Passa o início dos anos oitenta no sofá dos pais, até que, um dia, em 1984, o encontram fugido para Nova Iorque. Busca incessantemente Paul Simon (quiçá para gravar mais qualquer coisa?). Falha. Salta de abrigo em abrigo, de hospício em hospício. Querem enfiar-lhe um diagnóstico de esquizofrenia maníaca pela goela abaixo, mas ele regurgita sempre o trauma de infância como razão (credível). A saúde engordou-o ao ponto de ser irreconhecível aos próximos, não se lava, torna-se uma concha vazia de um homem que em tempos prometia dar piruetas pelas salas de concertos de toda a América. Estava desfigurado: uma bala perdida atingira-o e cegara-o de um olho. A música, essa, devia andar longe das suas maiores preocupações. Morreu de pneumonia um dia depois do seu aniversário, em 1999. Tinha 56 anos.

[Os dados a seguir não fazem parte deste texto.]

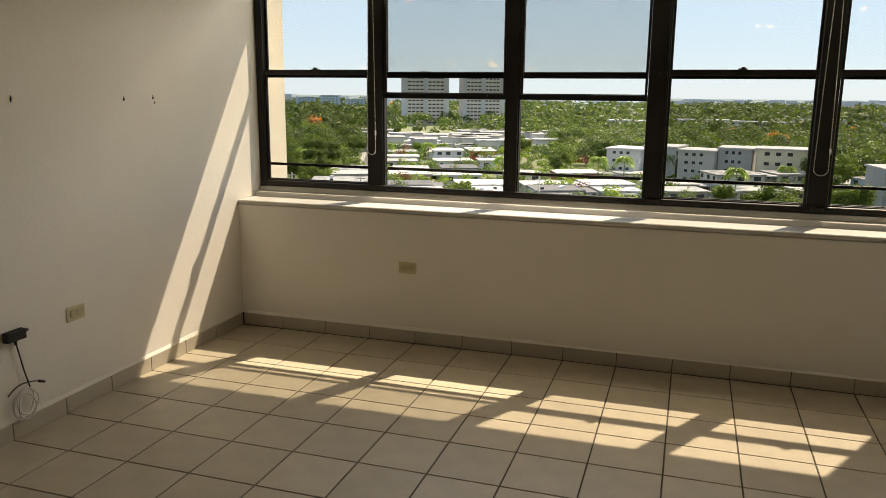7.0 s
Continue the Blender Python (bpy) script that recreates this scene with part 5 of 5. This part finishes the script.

É certo que aqui a máxima de Bojack Horseman (que carrega consigo um otimismo sincero e convincente) se torna confusa. Não é uma questão de Jackson C. Frank não ter tido tempo para encontrar um adeus feliz, Jackson C. Frank nunca teria um final feliz. Logo, a sua história nunca poderia ter fim: a série nunca poderia acabar, porque, para acabar, parece que tinha de estar tudo bem. Mas, na verdade, a história parece não ter acabado: apesar de nunca ter atingido fama em vida, o seu único disco multiplicou-se em significados no último século, sempre que um admirador pegou na guitarra para o cantar de mil e uma novas formas. A lista impõe respeito: Marianne Faithfull, Laura Marling, Robin Pecknold e um ilustre desconhecido para outro dia, Nick Drake, entre muitos, muitos outros. Frank pode ter morrido miserável, mas a simples melancolia dos seus temas e a sua voz robusta continuam vivas e ardentes, implorando a reimaginação, a reexploração, a retransformação em matéria nova. Jackson C. Frank e o seu autor continuam em todo o lado. Portanto, a história pode continuar e talvez até já haja uma conclusão satisfatória em mira.